◆ **SUPPLIED MATERIAL**
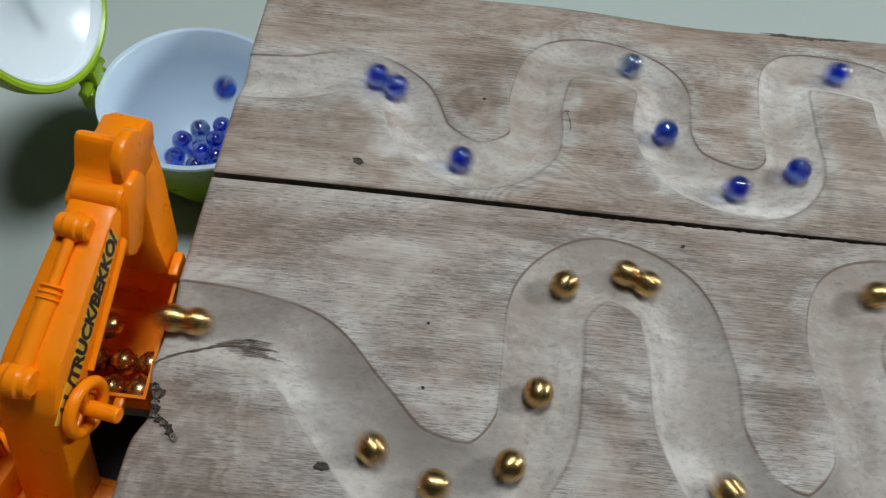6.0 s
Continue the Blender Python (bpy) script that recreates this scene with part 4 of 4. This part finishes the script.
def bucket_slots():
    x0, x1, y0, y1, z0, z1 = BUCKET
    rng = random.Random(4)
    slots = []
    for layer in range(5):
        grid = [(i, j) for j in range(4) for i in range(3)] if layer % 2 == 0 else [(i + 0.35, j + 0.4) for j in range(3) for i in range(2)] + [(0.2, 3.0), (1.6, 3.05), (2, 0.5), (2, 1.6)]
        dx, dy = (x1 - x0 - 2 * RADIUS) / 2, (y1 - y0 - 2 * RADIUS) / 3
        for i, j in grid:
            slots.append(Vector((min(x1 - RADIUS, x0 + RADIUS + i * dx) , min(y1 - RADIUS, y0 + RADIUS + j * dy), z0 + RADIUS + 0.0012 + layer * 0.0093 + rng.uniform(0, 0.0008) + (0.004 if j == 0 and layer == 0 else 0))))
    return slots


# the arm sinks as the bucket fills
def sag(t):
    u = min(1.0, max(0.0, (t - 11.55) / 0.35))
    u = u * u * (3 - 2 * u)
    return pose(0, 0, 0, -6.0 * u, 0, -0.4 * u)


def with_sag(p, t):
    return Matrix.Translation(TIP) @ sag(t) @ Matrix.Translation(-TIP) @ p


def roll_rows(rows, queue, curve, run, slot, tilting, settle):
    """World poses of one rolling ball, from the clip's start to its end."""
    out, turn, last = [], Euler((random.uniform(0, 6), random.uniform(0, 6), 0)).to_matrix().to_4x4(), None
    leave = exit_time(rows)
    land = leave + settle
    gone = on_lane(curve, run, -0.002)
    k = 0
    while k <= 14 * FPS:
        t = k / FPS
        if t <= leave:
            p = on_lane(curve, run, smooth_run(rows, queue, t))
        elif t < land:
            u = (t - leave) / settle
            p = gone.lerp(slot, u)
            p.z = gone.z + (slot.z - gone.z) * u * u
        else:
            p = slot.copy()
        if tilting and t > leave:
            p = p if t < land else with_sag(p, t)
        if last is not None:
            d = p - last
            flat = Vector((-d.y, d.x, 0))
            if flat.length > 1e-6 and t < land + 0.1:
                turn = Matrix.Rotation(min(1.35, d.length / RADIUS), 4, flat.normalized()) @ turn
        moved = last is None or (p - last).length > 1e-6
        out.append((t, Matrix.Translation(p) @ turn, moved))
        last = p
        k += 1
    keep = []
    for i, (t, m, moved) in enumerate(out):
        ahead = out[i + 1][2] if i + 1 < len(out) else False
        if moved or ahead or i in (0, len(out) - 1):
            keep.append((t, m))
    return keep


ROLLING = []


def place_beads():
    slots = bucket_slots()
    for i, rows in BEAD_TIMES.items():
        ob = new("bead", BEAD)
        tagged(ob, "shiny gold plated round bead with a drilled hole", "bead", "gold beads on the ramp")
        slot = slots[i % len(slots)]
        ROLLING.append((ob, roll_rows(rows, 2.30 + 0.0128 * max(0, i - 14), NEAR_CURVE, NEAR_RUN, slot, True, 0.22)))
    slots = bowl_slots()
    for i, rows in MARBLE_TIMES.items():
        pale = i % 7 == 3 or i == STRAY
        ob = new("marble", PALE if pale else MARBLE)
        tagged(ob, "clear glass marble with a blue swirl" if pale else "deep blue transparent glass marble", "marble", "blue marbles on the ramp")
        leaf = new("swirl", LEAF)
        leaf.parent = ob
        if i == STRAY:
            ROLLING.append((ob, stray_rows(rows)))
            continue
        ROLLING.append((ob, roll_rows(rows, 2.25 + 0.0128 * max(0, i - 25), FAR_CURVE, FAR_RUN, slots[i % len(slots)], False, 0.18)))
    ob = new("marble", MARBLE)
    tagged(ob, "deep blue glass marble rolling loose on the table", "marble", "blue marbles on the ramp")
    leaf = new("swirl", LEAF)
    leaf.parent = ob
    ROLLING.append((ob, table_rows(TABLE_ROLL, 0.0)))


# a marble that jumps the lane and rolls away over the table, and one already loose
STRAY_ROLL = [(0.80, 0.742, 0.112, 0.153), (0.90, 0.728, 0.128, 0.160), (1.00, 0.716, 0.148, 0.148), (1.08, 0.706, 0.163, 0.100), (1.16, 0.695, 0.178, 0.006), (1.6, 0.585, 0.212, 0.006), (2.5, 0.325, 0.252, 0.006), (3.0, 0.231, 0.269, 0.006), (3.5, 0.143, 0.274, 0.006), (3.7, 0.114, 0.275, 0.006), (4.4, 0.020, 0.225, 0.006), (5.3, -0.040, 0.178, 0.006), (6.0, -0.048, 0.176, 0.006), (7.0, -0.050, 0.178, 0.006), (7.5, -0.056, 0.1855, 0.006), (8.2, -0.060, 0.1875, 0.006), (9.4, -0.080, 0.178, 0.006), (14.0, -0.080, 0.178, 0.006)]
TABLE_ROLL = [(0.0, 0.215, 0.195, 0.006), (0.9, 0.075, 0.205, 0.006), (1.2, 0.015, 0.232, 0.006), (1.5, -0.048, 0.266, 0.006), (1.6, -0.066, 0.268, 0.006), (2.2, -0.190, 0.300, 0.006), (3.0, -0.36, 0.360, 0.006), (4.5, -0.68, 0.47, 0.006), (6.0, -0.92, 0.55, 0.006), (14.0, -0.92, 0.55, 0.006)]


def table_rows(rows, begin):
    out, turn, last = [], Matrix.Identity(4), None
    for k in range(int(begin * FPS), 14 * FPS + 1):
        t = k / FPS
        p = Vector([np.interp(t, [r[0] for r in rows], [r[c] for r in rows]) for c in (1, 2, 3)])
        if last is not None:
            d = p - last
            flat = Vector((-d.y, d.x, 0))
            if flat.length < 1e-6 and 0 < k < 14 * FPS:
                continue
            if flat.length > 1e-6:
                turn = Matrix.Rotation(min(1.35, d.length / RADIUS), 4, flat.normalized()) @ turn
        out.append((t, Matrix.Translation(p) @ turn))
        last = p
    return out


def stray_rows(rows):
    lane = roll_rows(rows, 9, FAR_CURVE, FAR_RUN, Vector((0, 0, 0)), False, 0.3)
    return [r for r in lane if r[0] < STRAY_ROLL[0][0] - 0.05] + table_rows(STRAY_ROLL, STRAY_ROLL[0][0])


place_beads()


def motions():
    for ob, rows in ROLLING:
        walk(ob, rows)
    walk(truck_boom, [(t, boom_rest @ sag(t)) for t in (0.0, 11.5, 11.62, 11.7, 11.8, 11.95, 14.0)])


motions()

◆ **EXERCISE DESCRIPTION**
Reproduce every line exactly and omit all pictures.

◆ **ANSWER TO THIS PROBLEM**
6.0 s
Continue the Blender Python (bpy) script that recreates this scene with part 4 of 4. This part finishes the script.
def bucket_slots():
    x0, x1, y0, y1, z0, z1 = BUCKET
    rng = random.Random(4)
    slots = []
    for layer in range(5):
        grid = [(i, j) for j in range(4) for i in range(3)] if layer % 2 == 0 else [(i + 0.35, j + 0.4) for j in range(3) for i in range(2)] + [(0.2, 3.0), (1.6, 3.05), (2, 0.5), (2, 1.6)]
        dx, dy = (x1 - x0 - 2 * RADIUS) / 2, (y1 - y0 - 2 * RADIUS) / 3
        for i, j in grid:
            slots.append(Vector((min(x1 - RADIUS, x0 + RADIUS + i * dx) , min(y1 - RADIUS, y0 + RADIUS + j * dy), z0 + RADIUS + 0.0012 + layer * 0.0093 + rng.uniform(0, 0.0008) + (0.004 if j == 0 and layer == 0 else 0))))
    return slots


# the arm sinks as the bucket fills
def sag(t):
    u = min(1.0, max(0.0, (t - 11.55) / 0.35))
    u = u * u * (3 - 2 * u)
    return pose(0, 0, 0, -6.0 * u, 0, -0.4 * u)


def with_sag(p, t):
    return Matrix.Translation(TIP) @ sag(t) @ Matrix.Translation(-TIP) @ p


def roll_rows(rows, queue, curve, run, slot, tilting, settle):
    """World poses of one rolling ball, from the clip's start to its end."""
    out, turn, last = [], Euler((random.uniform(0, 6), random.uniform(0, 6), 0)).to_matrix().to_4x4(), None
    leave = exit_time(rows)
    land = leave + settle
    gone = on_lane(curve, run, -0.002)
    k = 0
    while k <= 14 * FPS:
        t = k / FPS
        if t <= leave:
            p = on_lane(curve, run, smooth_run(rows, queue, t))
        elif t < land:
            u = (t - leave) / settle
            p = gone.lerp(slot, u)
            p.z = gone.z + (slot.z - gone.z) * u * u
        else:
            p = slot.copy()
        if tilting and t > leave:
            p = p if t < land else with_sag(p, t)
        if last is not None:
            d = p - last
            flat = Vector((-d.y, d.x, 0))
            if flat.length > 1e-6 and t < land + 0.1:
                turn = Matrix.Rotation(min(1.35, d.length / RADIUS), 4, flat.normalized()) @ turn
        moved = last is None or (p - last).length > 1e-6
        out.append((t, Matrix.Translation(p) @ turn, moved))
        last = p
        k += 1
    keep = []
    for i, (t, m, moved) in enumerate(out):
        ahead = out[i + 1][2] if i + 1 < len(out) else False
        if moved or ahead or i in (0, len(out) - 1):
            keep.append((t, m))
    return keep


ROLLING = []


def place_beads():
    slots = bucket_slots()
    for i, rows in BEAD_TIMES.items():
        ob = new("bead", BEAD)
        tagged(ob, "shiny gold plated round bead with a drilled hole", "bead", "gold beads on the ramp")
        slot = slots[i % len(slots)]
        ROLLING.append((ob, roll_rows(rows, 2.30 + 0.0128 * max(0, i - 14), NEAR_CURVE, NEAR_RUN, slot, True, 0.22)))
    slots = bowl_slots()
    for i, rows in MARBLE_TIMES.items():
        pale = i % 7 == 3 or i == STRAY
        ob = new("marble", PALE if pale else MARBLE)
        tagged(ob, "clear glass marble with a blue swirl" if pale else "deep blue transparent glass marble", "marble", "blue marbles on the ramp")
        leaf = new("swirl", LEAF)
        leaf.parent = ob
        if i == STRAY:
            ROLLING.append((ob, stray_rows(rows)))
            continue
        ROLLING.append((ob, roll_rows(rows, 2.25 + 0.0128 * max(0, i - 25), FAR_CURVE, FAR_RUN, slots[i % len(slots)], False, 0.18)))
    ob = new("marble", MARBLE)
    tagged(ob, "deep blue glass marble rolling loose on the table", "marble", "blue marbles on the ramp")
    leaf = new("swirl", LEAF)
    leaf.parent = ob
    ROLLING.append((ob, table_rows(TABLE_ROLL, 0.0)))


# a marble that jumps the lane and rolls away over the table, and one already loose
STRAY_ROLL = [(0.80, 0.742, 0.112, 0.153), (0.90, 0.728, 0.128, 0.160), (1.00, 0.716, 0.148, 0.148), (1.08, 0.706, 0.163, 0.100), (1.16, 0.695, 0.178, 0.006), (1.6, 0.585, 0.212, 0.006), (2.5, 0.325, 0.252, 0.006), (3.0, 0.231, 0.269, 0.006), (3.5, 0.143, 0.274, 0.006), (3.7, 0.114, 0.275, 0.006), (4.4, 0.020, 0.225, 0.006), (5.3, -0.040, 0.178, 0.006), (6.0, -0.048, 0.176, 0.006), (7.0, -0.050, 0.178, 0.006), (7.5, -0.056, 0.1855, 0.006), (8.2, -0.060, 0.1875, 0.006), (9.4, -0.080, 0.178, 0.006), (14.0, -0.080, 0.178, 0.006)]
TABLE_ROLL = [(0.0, 0.215, 0.195, 0.006), (0.9, 0.075, 0.205, 0.006), (1.2, 0.015, 0.232, 0.006), (1.5, -0.048, 0.266, 0.006), (1.6, -0.066, 0.268, 0.006), (2.2, -0.190, 0.300, 0.006), (3.0, -0.36, 0.360, 0.006), (4.5, -0.68, 0.47, 0.006), (6.0, -0.92, 0.55, 0.006), (14.0, -0.92, 0.55, 0.006)]


def table_rows(rows, begin):
    out, turn, last = [], Matrix.Identity(4), None
    for k in range(int(begin * FPS), 14 * FPS + 1):
        t = k / FPS
        p = Vector([np.interp(t, [r[0] for r in rows], [r[c] for r in rows]) for c in (1, 2, 3)])
        if last is not None:
            d = p - last
            flat = Vector((-d.y, d.x, 0))
            if flat.length < 1e-6 and 0 < k < 14 * FPS:
                continue
            if flat.length > 1e-6:
                turn = Matrix.Rotation(min(1.35, d.length / RADIUS), 4, flat.normalized()) @ turn
        out.append((t, Matrix.Translation(p) @ turn))
        last = p
    return out


def stray_rows(rows):
    lane = roll_rows(rows, 9, FAR_CURVE, FAR_RUN, Vector((0, 0, 0)), False, 0.3)
    return [r for r in lane if r[0] < STRAY_ROLL[0][0] - 0.05] + table_rows(STRAY_ROLL, STRAY_ROLL[0][0])


place_beads()


def motions():
    for ob, rows in ROLLING:
        walk(ob, rows)
    walk(truck_boom, [(t, boom_rest @ sag(t)) for t in (0.0, 11.5, 11.62, 11.7, 11.8, 11.95, 14.0)])


motions()